## Dataset content

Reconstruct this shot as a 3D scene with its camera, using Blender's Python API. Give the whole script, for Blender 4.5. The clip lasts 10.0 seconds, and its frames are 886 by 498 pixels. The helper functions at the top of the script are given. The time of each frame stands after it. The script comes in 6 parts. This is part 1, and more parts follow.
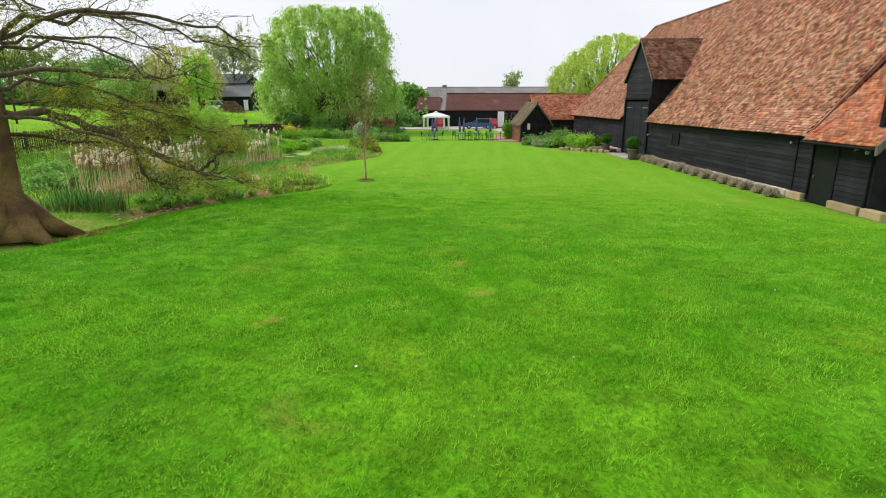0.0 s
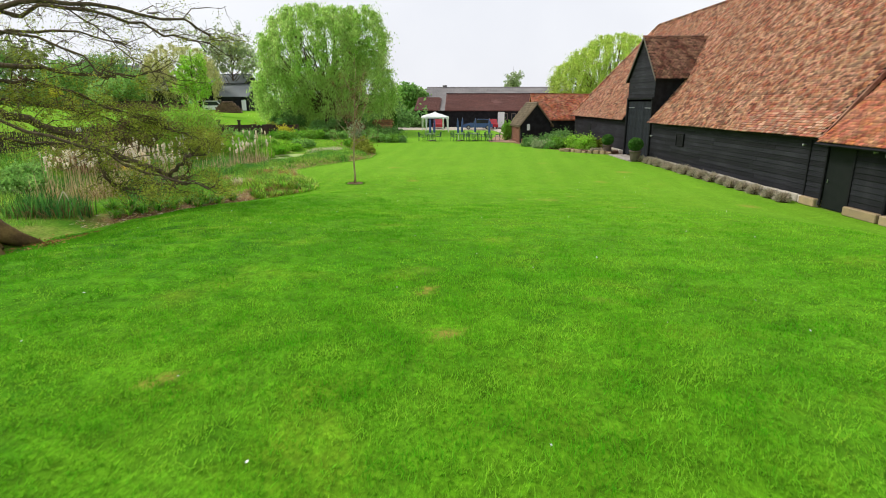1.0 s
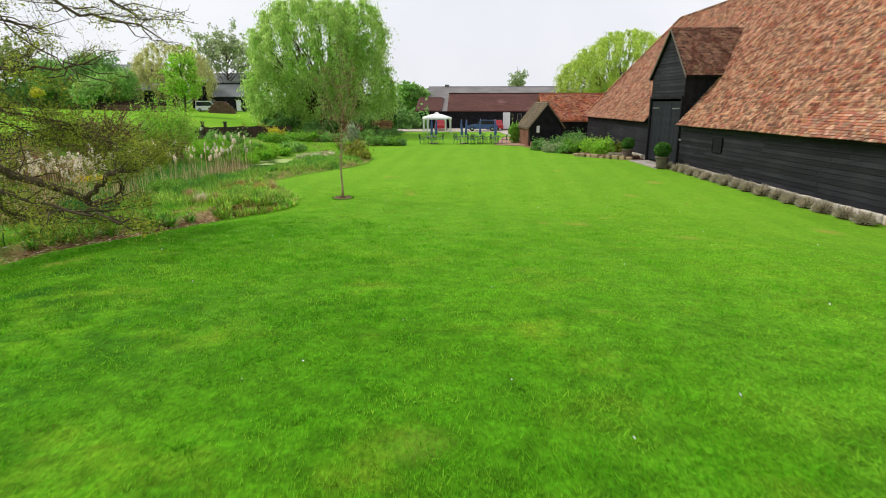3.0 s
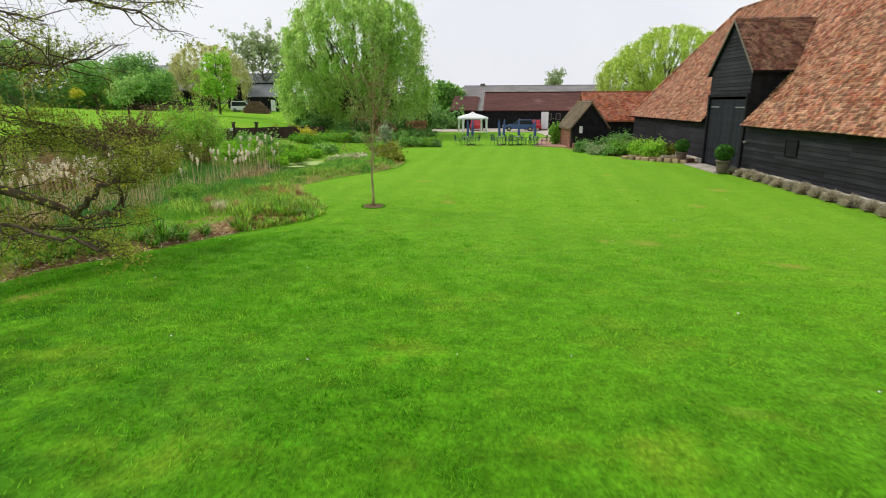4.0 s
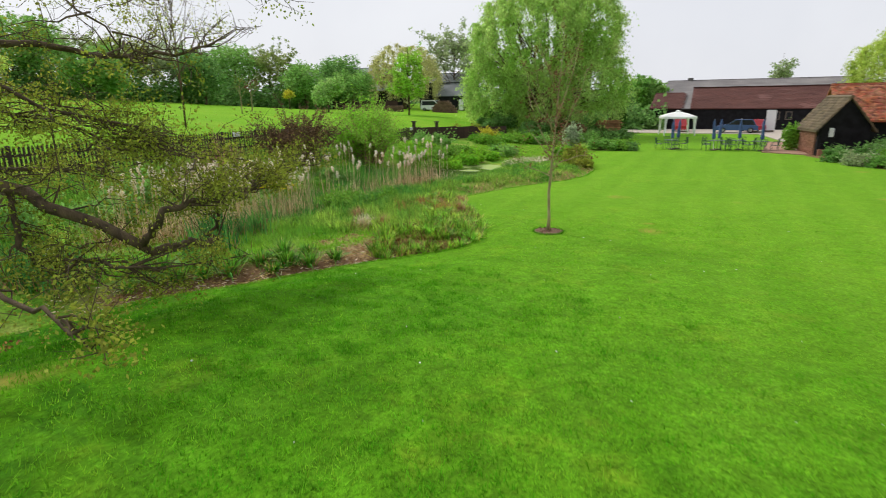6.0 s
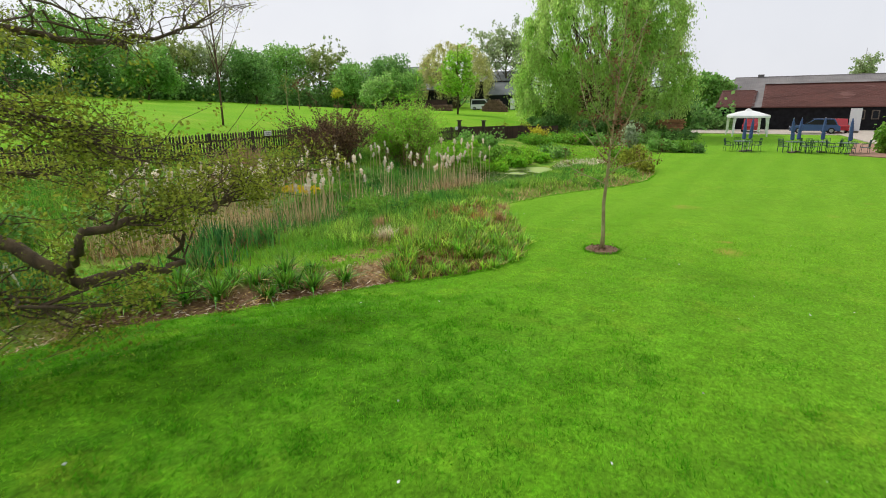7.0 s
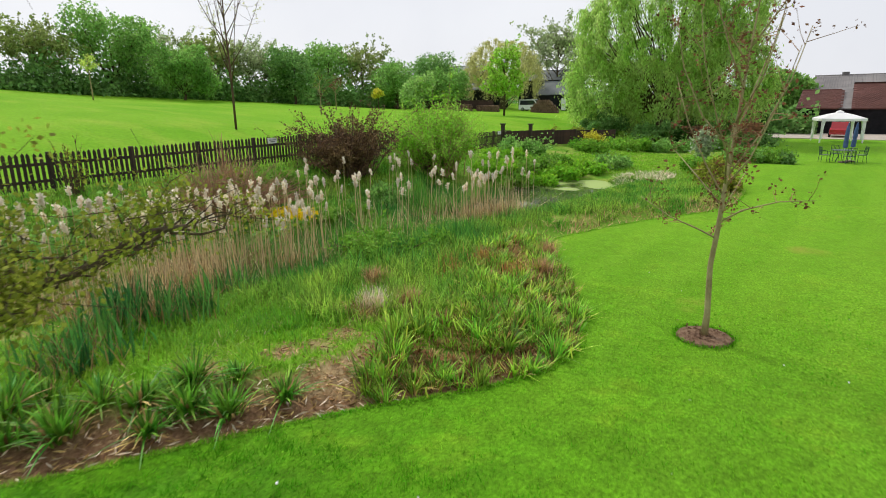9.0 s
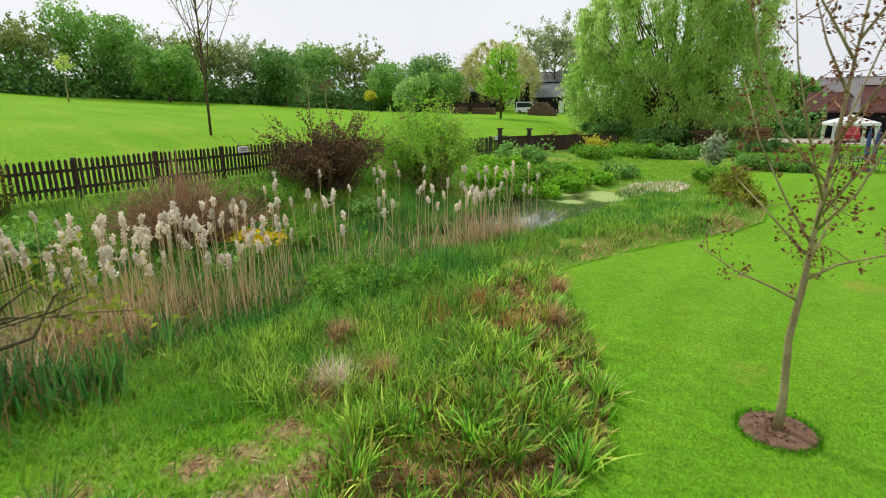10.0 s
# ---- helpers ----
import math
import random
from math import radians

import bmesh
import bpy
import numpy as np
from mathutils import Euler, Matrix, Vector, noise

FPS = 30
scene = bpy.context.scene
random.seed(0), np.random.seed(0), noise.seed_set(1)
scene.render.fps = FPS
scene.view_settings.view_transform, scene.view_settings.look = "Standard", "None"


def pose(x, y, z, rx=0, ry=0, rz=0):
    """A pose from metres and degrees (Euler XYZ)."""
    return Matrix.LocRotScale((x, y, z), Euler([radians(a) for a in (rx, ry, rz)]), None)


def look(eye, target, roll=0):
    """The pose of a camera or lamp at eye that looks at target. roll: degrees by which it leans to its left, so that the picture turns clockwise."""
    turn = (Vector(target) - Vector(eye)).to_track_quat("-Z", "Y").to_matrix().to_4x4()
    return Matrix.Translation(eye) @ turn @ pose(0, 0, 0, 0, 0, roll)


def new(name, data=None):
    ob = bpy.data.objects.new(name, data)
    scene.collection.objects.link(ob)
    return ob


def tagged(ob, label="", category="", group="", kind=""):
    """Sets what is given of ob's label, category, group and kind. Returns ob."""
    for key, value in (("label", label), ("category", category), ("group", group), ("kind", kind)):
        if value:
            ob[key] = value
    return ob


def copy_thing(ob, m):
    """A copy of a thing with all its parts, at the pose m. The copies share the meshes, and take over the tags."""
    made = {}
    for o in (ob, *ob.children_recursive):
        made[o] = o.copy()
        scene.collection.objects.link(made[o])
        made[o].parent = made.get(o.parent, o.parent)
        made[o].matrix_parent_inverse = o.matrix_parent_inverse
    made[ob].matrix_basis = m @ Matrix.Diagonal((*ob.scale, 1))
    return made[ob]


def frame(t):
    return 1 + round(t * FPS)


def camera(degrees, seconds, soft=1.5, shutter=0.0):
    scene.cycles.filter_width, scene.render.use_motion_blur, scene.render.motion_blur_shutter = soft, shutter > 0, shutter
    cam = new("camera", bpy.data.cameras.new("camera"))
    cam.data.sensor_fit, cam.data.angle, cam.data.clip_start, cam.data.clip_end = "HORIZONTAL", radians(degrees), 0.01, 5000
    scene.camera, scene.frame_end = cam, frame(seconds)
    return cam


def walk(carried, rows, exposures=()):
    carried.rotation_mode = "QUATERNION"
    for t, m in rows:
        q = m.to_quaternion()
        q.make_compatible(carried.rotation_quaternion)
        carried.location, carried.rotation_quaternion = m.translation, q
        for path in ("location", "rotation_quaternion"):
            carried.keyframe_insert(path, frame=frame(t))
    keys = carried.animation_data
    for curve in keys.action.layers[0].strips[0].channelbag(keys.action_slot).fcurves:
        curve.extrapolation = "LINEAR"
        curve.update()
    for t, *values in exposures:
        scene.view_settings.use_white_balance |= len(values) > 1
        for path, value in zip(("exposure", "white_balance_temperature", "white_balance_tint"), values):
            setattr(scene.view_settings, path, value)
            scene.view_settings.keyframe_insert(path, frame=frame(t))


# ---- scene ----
cam = camera(77.8, 10.0, soft=1.0, shutter=0.3)
PATH = [
    (0, (0.658, -0.155, 3.961), (0.591, 1.776, 3.444), -0.05),
    (0.5, (0.873, 0.4, 3.912), (0.804, 2.331, 3.397), 0.02),
    (1, (1.083, 1.216, 3.911), (1.008, 3.147, 3.396), -0.02),
    (1.5, (1.154, 2.103, 3.902), (1.075, 4.034, 3.387), -0.05),
    (2, (1.145, 3.123, 3.883), (1.068, 5.054, 3.368), -0.04),
    (3.3, (0.755, 6.176, 3.923), (0.666, 8.107, 3.408), -0.11),
    (3.5, (0.678, 6.626, 3.924), (0.553, 8.554, 3.409), -0.17),
    (4, (0.459, 7.773, 3.891), (0.261, 9.695, 3.375), -0.25),
    (4.5, (0.259, 8.913, 3.87), (-0.039, 10.822, 3.355), -0.35),
    (5, (0.106, 9.948, 3.857), (-0.304, 11.836, 3.341), -0.43),
    (5.5, (-0.157, 11.24, 3.8), (-0.768, 13.074, 3.286), -0.63),
    (6, (-0.434, 12.445, 3.779), (-1.251, 14.197, 3.265), -0.73),
    (6.2, (-0.497, 12.908, 3.76), (-1.388, 14.624, 3.249), -0.92),
    (7.5, (-1.519, 15.941, 3.596), (-2.524, 17.592, 3.084), -0.82),
    (8, (-1.957, 17.072, 3.601), (-3.035, 18.677, 3.09), -0.75),
    (8.5, (-2.443, 18.149, 3.637), (-3.556, 19.731, 3.127), -0.8),
    (9, (-3.042, 19.232, 3.717), (-4.16, 20.81, 3.207), -0.82),
    (9.5, (-3.679, 20.32, 3.739), (-4.791, 21.904, 3.234), -0.82),
    (10, (-4.312, 21.345, 3.83), (-5.419, 22.933, 3.325), -0.72),
]
walk(cam, [(t, look(eye, target, roll)) for t, eye, target, roll in PATH], exposures=((0, 0.14), (2, 0.12), (4, 0.05), (5.5, -0.02), (8, 0.0), (10, 0.02)))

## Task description
Show the lines of the material that contain the word "collection".

## Answer to the task
    scene.collection.objects.link(ob)
        scene.collection.objects.link(made[o])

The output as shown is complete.